**Written instruction:**
Locate all lines in the data below that hold "with" and show them.

---- Data shown

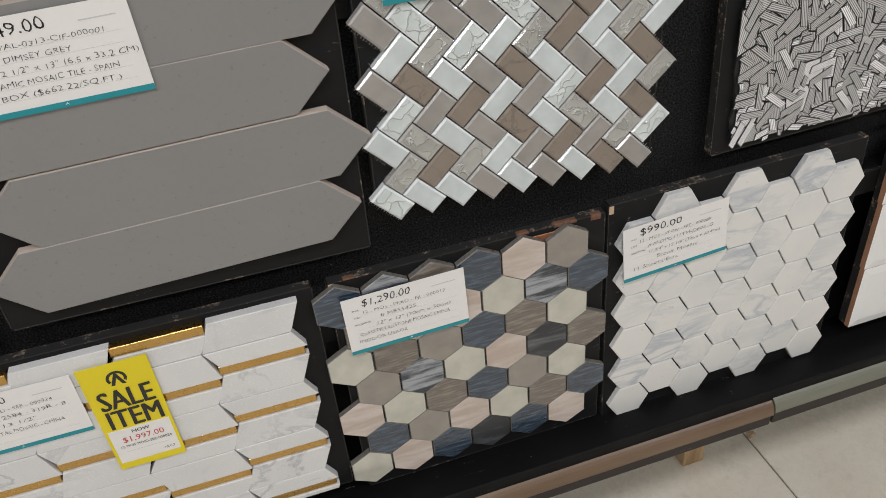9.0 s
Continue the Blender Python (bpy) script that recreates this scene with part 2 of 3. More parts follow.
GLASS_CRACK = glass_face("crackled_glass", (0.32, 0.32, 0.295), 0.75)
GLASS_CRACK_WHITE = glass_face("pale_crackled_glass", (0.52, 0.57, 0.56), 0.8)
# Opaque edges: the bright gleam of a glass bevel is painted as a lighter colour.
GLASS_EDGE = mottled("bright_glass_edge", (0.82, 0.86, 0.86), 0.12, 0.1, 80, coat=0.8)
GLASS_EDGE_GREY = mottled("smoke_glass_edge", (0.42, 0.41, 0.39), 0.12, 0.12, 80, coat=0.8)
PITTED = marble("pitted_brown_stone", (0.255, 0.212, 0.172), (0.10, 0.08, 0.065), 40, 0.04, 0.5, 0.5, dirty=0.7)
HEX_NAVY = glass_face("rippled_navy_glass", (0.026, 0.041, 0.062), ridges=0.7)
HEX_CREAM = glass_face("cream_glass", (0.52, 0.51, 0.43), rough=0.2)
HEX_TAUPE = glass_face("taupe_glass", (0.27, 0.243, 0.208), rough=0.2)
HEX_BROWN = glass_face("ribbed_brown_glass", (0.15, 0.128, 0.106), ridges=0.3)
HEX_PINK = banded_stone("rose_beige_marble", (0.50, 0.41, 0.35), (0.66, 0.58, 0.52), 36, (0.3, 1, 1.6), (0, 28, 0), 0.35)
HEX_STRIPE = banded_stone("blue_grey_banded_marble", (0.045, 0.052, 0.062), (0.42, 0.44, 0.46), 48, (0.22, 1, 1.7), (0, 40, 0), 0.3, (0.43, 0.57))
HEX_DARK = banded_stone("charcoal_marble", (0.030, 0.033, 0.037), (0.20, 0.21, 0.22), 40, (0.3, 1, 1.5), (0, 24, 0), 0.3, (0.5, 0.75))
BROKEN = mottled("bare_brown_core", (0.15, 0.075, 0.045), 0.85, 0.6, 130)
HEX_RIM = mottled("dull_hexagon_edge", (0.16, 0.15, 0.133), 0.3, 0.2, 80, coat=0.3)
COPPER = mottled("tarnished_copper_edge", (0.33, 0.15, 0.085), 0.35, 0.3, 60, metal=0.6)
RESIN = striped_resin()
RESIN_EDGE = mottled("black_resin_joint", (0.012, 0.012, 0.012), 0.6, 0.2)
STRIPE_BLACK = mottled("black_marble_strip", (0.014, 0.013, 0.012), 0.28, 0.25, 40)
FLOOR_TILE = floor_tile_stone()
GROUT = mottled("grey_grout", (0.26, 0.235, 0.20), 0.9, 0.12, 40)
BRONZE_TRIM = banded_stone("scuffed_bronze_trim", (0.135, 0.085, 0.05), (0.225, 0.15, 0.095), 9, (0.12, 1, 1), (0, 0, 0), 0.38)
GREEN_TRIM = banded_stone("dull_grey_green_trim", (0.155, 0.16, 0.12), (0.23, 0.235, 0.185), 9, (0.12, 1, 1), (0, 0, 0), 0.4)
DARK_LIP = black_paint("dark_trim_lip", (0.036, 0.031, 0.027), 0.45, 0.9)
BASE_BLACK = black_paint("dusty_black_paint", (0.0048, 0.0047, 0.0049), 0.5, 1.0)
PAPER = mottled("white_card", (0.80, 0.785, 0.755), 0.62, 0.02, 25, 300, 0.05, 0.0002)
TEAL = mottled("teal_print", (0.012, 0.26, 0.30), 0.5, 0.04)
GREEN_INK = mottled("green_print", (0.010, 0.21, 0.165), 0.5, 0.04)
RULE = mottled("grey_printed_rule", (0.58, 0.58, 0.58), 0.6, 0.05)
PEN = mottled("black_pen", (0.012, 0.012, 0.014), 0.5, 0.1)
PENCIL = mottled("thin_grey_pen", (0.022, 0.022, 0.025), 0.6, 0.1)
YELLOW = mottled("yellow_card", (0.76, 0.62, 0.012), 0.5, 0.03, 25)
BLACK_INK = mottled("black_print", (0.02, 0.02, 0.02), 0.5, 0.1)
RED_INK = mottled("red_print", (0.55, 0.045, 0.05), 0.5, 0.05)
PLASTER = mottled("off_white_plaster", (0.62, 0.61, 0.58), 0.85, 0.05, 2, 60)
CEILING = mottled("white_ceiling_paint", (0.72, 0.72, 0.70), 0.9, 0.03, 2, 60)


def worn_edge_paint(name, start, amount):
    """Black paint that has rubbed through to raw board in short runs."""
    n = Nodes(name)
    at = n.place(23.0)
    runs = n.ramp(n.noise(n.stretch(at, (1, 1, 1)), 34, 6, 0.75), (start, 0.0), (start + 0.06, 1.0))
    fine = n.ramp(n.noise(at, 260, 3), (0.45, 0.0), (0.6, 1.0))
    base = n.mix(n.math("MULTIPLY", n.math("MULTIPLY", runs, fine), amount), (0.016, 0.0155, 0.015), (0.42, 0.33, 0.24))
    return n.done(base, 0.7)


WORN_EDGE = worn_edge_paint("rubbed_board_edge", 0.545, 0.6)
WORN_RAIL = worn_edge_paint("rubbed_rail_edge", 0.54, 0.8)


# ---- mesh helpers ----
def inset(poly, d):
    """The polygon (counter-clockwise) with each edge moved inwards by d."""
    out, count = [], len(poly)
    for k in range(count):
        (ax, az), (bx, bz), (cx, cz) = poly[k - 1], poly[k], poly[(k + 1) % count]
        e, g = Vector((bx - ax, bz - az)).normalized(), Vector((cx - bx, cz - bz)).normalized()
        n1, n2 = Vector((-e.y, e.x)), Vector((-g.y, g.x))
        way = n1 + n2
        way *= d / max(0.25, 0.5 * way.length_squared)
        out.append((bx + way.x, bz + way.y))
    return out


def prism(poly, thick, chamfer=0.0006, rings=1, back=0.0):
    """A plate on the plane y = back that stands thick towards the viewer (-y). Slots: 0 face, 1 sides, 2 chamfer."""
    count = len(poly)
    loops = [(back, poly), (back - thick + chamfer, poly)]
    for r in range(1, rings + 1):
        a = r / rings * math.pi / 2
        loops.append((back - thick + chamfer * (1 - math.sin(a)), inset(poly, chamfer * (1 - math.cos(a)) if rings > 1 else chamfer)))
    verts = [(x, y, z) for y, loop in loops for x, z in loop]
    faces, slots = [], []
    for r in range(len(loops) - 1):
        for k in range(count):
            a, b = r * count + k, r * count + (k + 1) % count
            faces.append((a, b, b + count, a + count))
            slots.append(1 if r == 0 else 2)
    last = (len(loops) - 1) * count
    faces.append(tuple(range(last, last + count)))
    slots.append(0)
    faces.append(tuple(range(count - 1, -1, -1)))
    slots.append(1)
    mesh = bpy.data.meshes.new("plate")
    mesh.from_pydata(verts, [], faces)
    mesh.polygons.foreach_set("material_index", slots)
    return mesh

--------

**Solution:**
Continue the Blender Python (bpy) script that recreates this scene with part 2 of 3. More parts follow.
    """The polygon (counter-clockwise) with each edge moved inwards by d."""